Copy, from the entries below, each line in which the string "degrees" appears.

**Data section:**
*****

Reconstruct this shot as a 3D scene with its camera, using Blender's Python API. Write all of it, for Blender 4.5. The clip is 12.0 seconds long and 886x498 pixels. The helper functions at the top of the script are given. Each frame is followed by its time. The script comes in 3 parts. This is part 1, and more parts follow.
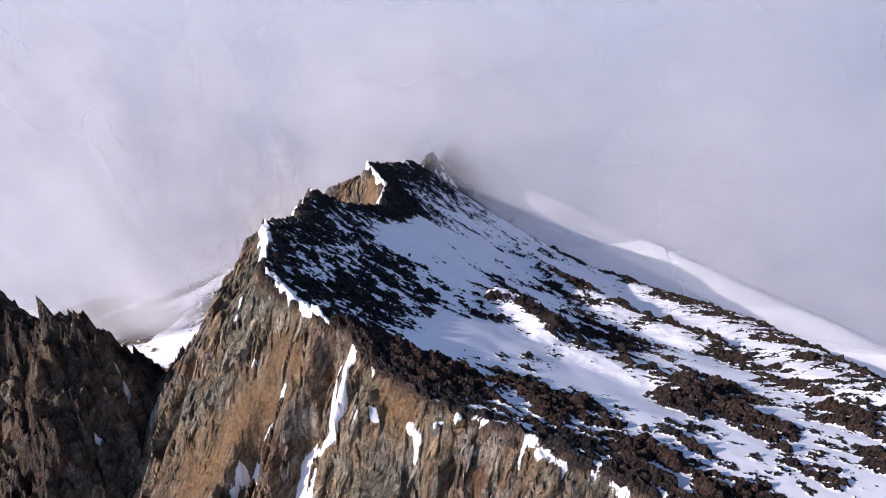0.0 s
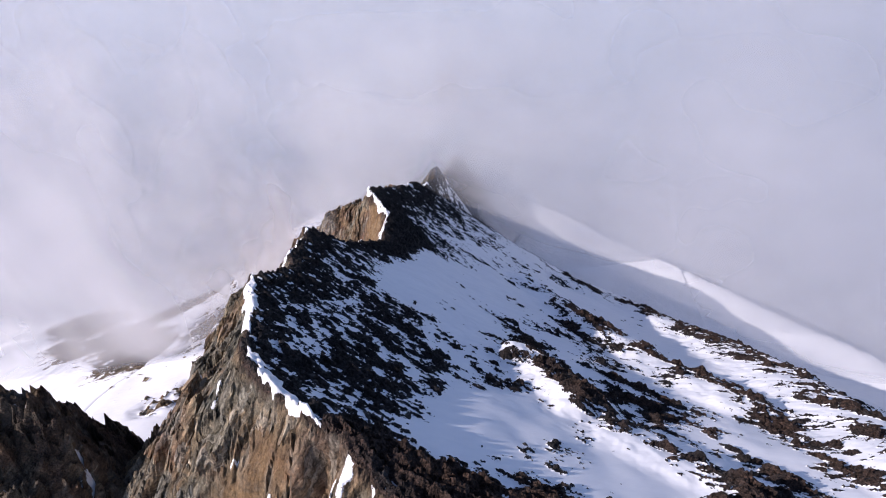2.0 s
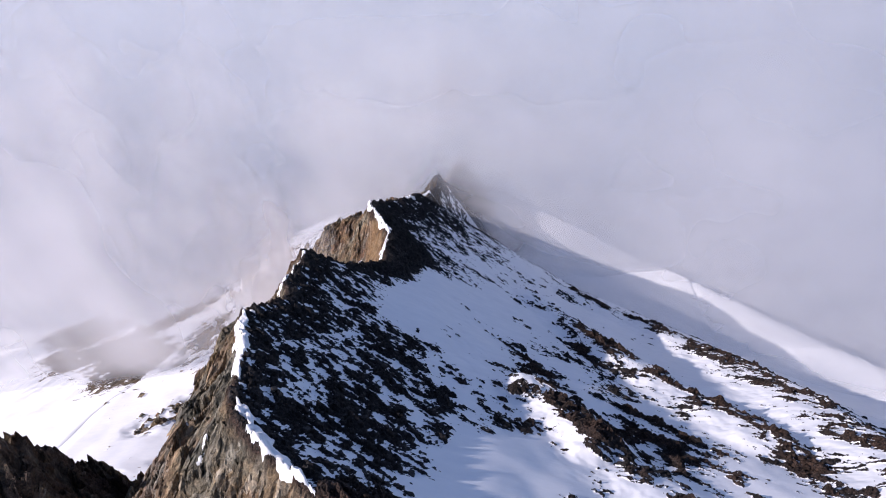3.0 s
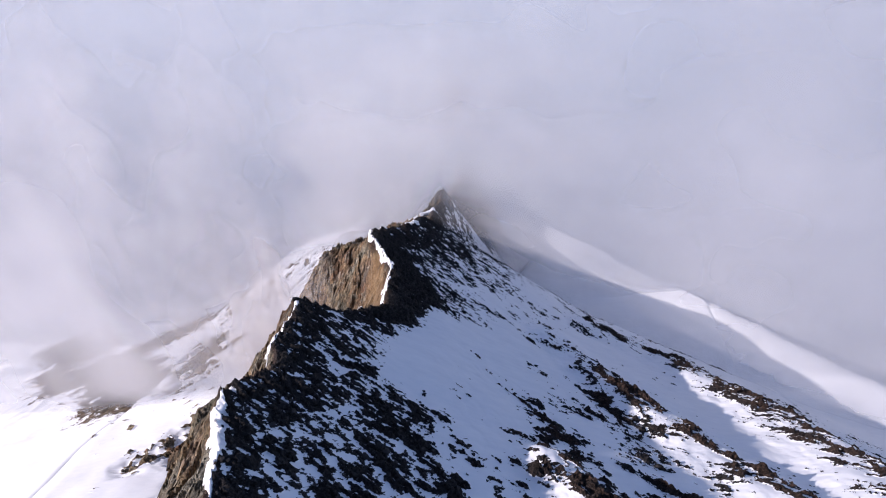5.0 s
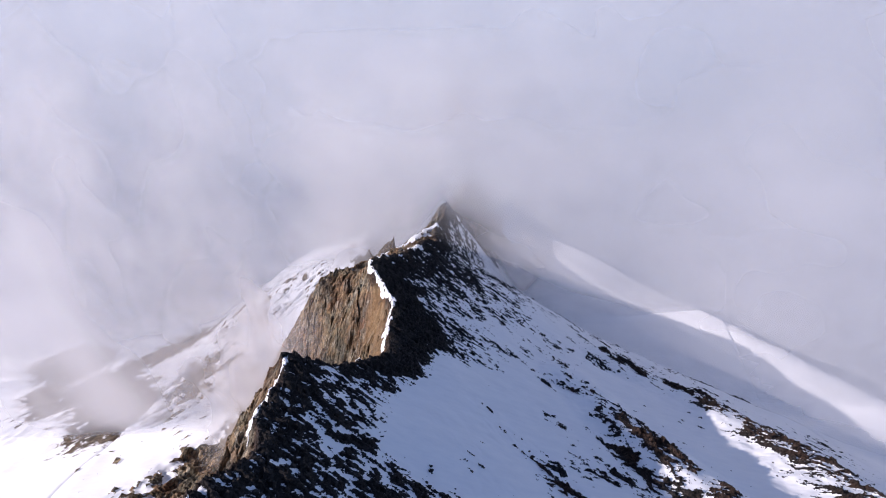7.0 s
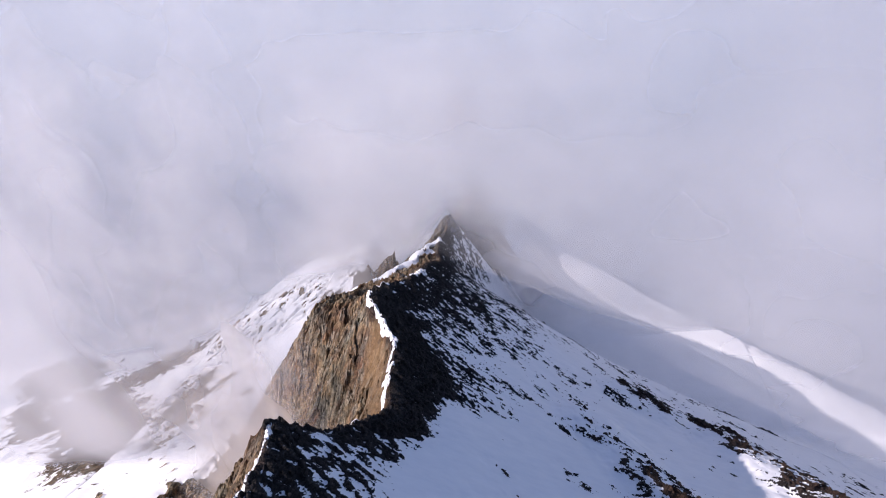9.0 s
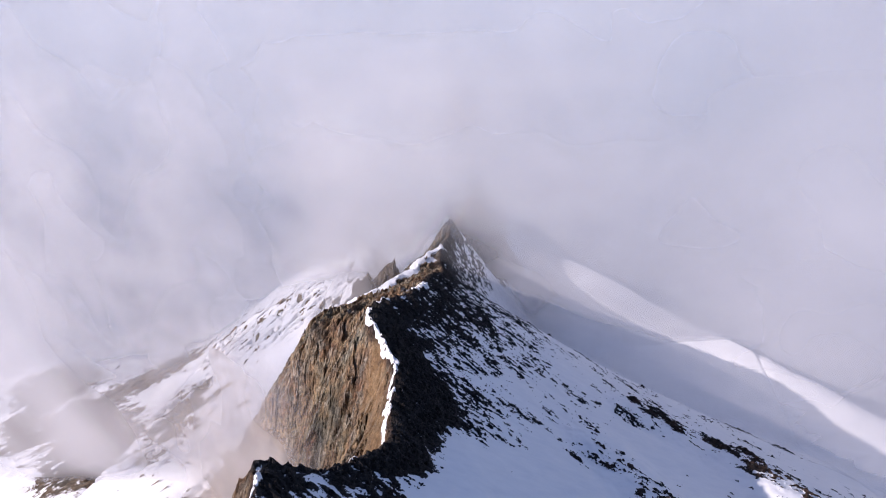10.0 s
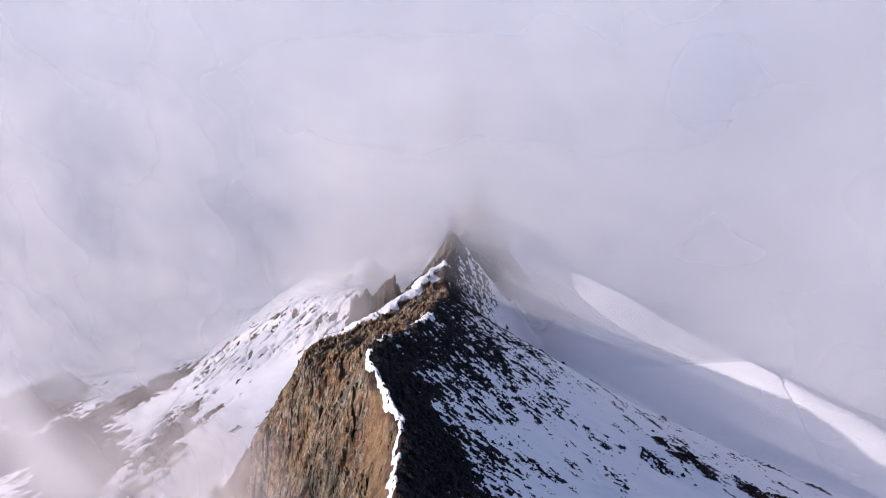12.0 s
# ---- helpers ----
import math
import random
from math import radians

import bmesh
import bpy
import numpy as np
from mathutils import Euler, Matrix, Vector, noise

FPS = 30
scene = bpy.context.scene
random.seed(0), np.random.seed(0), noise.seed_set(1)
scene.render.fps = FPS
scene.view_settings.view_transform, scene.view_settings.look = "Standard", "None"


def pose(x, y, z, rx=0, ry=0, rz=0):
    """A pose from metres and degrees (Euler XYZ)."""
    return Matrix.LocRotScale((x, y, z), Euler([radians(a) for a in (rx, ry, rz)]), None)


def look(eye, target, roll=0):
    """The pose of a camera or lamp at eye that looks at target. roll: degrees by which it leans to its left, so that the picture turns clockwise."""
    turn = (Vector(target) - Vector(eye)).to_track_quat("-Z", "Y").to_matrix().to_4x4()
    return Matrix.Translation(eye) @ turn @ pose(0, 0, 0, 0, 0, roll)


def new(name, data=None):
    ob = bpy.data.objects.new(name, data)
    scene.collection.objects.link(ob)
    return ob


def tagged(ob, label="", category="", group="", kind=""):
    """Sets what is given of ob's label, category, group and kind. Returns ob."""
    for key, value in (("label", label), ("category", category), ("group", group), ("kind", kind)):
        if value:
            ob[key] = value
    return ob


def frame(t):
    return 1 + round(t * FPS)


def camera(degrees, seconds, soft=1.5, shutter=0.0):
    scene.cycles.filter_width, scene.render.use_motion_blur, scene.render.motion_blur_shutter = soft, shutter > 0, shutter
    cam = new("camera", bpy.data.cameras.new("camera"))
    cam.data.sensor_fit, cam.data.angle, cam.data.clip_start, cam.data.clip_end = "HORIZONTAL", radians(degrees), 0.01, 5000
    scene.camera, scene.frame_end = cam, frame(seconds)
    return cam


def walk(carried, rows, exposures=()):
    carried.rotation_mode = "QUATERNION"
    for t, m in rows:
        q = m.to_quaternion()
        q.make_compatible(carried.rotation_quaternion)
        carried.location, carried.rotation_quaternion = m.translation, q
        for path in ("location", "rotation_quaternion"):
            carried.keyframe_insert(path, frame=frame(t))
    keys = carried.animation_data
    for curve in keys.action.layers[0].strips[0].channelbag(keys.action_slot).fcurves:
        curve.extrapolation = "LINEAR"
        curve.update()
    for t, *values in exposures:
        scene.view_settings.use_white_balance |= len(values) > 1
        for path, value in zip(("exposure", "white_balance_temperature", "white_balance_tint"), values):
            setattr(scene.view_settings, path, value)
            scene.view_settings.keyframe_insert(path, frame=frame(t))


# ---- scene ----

*****

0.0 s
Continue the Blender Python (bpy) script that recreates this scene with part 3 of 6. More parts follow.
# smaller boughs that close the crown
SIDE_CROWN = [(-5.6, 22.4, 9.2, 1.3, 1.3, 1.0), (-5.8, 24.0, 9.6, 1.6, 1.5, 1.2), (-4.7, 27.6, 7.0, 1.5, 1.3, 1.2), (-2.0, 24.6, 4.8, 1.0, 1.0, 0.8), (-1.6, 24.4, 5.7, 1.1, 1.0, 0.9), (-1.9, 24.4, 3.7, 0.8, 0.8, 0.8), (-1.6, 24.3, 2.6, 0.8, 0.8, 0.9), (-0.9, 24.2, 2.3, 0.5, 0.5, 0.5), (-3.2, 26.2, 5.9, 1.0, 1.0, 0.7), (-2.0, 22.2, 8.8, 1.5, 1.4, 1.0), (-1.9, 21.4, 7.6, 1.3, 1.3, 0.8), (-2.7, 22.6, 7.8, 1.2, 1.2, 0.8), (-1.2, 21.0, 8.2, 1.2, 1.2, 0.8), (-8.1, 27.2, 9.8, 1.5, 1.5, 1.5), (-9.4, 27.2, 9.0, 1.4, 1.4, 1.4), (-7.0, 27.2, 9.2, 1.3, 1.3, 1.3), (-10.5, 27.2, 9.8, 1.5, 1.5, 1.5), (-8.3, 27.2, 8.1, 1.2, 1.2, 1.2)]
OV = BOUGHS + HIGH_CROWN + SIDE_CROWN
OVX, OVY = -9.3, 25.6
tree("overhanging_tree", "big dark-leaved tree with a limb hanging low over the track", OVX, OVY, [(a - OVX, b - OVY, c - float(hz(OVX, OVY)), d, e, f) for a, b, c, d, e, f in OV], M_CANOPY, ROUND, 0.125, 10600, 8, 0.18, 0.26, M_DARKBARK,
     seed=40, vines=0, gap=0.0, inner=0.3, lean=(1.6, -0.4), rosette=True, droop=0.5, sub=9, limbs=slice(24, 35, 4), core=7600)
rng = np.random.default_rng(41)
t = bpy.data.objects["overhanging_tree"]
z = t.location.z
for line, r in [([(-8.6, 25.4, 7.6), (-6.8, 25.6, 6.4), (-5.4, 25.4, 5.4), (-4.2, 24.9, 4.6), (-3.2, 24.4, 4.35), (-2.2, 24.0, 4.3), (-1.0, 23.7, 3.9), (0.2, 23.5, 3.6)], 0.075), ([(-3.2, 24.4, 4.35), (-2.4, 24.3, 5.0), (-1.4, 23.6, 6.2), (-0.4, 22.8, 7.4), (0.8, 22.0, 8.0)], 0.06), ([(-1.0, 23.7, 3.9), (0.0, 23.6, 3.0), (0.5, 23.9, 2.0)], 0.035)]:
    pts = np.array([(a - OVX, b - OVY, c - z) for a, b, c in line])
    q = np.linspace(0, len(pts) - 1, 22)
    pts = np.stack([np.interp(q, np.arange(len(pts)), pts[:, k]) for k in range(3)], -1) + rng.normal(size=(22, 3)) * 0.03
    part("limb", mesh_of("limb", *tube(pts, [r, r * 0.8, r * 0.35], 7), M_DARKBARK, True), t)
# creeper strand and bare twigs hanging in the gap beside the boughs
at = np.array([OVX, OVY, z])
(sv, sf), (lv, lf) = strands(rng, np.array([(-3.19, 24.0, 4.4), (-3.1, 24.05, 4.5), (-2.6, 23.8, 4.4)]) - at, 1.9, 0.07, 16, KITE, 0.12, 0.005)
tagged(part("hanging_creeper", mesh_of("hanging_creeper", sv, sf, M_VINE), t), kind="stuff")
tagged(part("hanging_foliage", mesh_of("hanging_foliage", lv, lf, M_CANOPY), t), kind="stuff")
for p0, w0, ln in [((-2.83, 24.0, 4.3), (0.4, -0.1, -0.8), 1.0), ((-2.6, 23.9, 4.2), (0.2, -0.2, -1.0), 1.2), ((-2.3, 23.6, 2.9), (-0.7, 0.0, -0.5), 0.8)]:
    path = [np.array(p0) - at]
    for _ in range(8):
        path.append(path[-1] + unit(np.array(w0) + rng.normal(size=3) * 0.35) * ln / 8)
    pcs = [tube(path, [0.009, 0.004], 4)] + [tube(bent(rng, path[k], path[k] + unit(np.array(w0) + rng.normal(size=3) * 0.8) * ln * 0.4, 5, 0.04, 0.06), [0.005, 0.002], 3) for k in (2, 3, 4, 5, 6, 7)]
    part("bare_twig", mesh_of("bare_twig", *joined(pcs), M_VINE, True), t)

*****

**Problem solution:**
    """A pose from metres and degrees (Euler XYZ)."""
    """The pose of a camera or lamp at eye that looks at target. roll: degrees by which it leans to its left, so that the picture turns clockwise."""
def camera(degrees, seconds, soft=1.5, shutter=0.0):
    cam.data.sensor_fit, cam.data.angle, cam.data.clip_start, cam.data.clip_end = "HORIZONTAL", radians(degrees), 0.01, 5000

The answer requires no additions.